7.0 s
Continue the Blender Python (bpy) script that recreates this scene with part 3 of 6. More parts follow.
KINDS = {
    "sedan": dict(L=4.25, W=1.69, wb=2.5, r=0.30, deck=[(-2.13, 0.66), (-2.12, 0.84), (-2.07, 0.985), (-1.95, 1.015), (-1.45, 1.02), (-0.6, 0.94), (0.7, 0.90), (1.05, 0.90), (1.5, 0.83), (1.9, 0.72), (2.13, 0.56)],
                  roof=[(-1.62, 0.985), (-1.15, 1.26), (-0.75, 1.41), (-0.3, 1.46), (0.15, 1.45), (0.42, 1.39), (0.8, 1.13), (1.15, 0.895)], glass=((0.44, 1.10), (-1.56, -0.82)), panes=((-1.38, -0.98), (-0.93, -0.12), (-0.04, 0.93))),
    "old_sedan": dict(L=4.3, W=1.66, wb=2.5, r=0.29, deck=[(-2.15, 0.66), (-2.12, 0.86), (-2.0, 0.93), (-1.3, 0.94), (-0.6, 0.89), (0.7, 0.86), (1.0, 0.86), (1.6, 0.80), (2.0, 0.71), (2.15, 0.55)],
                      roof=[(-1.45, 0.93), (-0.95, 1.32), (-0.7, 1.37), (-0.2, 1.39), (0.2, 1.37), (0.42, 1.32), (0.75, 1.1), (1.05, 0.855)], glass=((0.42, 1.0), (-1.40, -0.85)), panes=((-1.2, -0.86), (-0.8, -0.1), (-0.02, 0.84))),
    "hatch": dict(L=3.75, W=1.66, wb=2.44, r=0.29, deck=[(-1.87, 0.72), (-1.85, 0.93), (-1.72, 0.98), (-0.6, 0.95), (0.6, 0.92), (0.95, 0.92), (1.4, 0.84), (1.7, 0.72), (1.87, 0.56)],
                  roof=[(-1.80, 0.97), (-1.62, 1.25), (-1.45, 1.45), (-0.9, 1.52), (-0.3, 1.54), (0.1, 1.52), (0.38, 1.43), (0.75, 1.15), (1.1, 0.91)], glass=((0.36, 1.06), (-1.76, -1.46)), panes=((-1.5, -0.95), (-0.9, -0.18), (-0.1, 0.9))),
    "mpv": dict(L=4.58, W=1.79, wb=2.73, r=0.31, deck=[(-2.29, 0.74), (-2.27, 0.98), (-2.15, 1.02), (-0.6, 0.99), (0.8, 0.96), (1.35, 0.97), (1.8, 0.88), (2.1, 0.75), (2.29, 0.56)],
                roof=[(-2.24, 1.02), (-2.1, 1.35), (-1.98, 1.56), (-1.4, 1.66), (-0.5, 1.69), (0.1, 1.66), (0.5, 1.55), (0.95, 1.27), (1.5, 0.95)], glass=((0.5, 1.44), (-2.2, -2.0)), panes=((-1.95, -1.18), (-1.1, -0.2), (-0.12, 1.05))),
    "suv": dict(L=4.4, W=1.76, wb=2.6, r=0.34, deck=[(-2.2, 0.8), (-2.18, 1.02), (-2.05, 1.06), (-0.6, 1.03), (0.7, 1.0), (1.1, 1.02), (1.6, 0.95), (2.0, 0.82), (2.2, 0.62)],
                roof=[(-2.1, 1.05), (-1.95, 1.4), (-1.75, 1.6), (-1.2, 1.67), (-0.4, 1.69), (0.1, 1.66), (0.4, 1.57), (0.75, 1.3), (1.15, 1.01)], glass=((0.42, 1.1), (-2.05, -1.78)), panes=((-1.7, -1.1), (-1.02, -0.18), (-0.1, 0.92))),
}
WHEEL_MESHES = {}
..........
Written instruction
Copy out the material above in its entirety. Every detail must match.

Exercise response
7.0 s
Continue the Blender Python (bpy) script that recreates this scene with part 3 of 6. More parts follow.
KINDS = {
    "sedan": dict(L=4.25, W=1.69, wb=2.5, r=0.30, deck=[(-2.13, 0.66), (-2.12, 0.84), (-2.07, 0.985), (-1.95, 1.015), (-1.45, 1.02), (-0.6, 0.94), (0.7, 0.90), (1.05, 0.90), (1.5, 0.83), (1.9, 0.72), (2.13, 0.56)],
                  roof=[(-1.62, 0.985), (-1.15, 1.26), (-0.75, 1.41), (-0.3, 1.46), (0.15, 1.45), (0.42, 1.39), (0.8, 1.13), (1.15, 0.895)], glass=((0.44, 1.10), (-1.56, -0.82)), panes=((-1.38, -0.98), (-0.93, -0.12), (-0.04, 0.93))),
    "old_sedan": dict(L=4.3, W=1.66, wb=2.5, r=0.29, deck=[(-2.15, 0.66), (-2.12, 0.86), (-2.0, 0.93), (-1.3, 0.94), (-0.6, 0.89), (0.7, 0.86), (1.0, 0.86), (1.6, 0.80), (2.0, 0.71), (2.15, 0.55)],
                      roof=[(-1.45, 0.93), (-0.95, 1.32), (-0.7, 1.37), (-0.2, 1.39), (0.2, 1.37), (0.42, 1.32), (0.75, 1.1), (1.05, 0.855)], glass=((0.42, 1.0), (-1.40, -0.85)), panes=((-1.2, -0.86), (-0.8, -0.1), (-0.02, 0.84))),
    "hatch": dict(L=3.75, W=1.66, wb=2.44, r=0.29, deck=[(-1.87, 0.72), (-1.85, 0.93), (-1.72, 0.98), (-0.6, 0.95), (0.6, 0.92), (0.95, 0.92), (1.4, 0.84), (1.7, 0.72), (1.87, 0.56)],
                  roof=[(-1.80, 0.97), (-1.62, 1.25), (-1.45, 1.45), (-0.9, 1.52), (-0.3, 1.54), (0.1, 1.52), (0.38, 1.43), (0.75, 1.15), (1.1, 0.91)], glass=((0.36, 1.06), (-1.76, -1.46)), panes=((-1.5, -0.95), (-0.9, -0.18), (-0.1, 0.9))),
    "mpv": dict(L=4.58, W=1.79, wb=2.73, r=0.31, deck=[(-2.29, 0.74), (-2.27, 0.98), (-2.15, 1.02), (-0.6, 0.99), (0.8, 0.96), (1.35, 0.97), (1.8, 0.88), (2.1, 0.75), (2.29, 0.56)],
                roof=[(-2.24, 1.02), (-2.1, 1.35), (-1.98, 1.56), (-1.4, 1.66), (-0.5, 1.69), (0.1, 1.66), (0.5, 1.55), (0.95, 1.27), (1.5, 0.95)], glass=((0.5, 1.44), (-2.2, -2.0)), panes=((-1.95, -1.18), (-1.1, -0.2), (-0.12, 1.05))),
    "suv": dict(L=4.4, W=1.76, wb=2.6, r=0.34, deck=[(-2.2, 0.8), (-2.18, 1.02), (-2.05, 1.06), (-0.6, 1.03), (0.7, 1.0), (1.1, 1.02), (1.6, 0.95), (2.0, 0.82), (2.2, 0.62)],
                roof=[(-2.1, 1.05), (-1.95, 1.4), (-1.75, 1.6), (-1.2, 1.67), (-0.4, 1.69), (0.1, 1.66), (0.4, 1.57), (0.75, 1.3), (1.15, 1.01)], glass=((0.42, 1.1), (-2.05, -1.78)), panes=((-1.7, -1.1), (-1.02, -0.18), (-0.1, 0.92))),
}
WHEEL_MESHES = {}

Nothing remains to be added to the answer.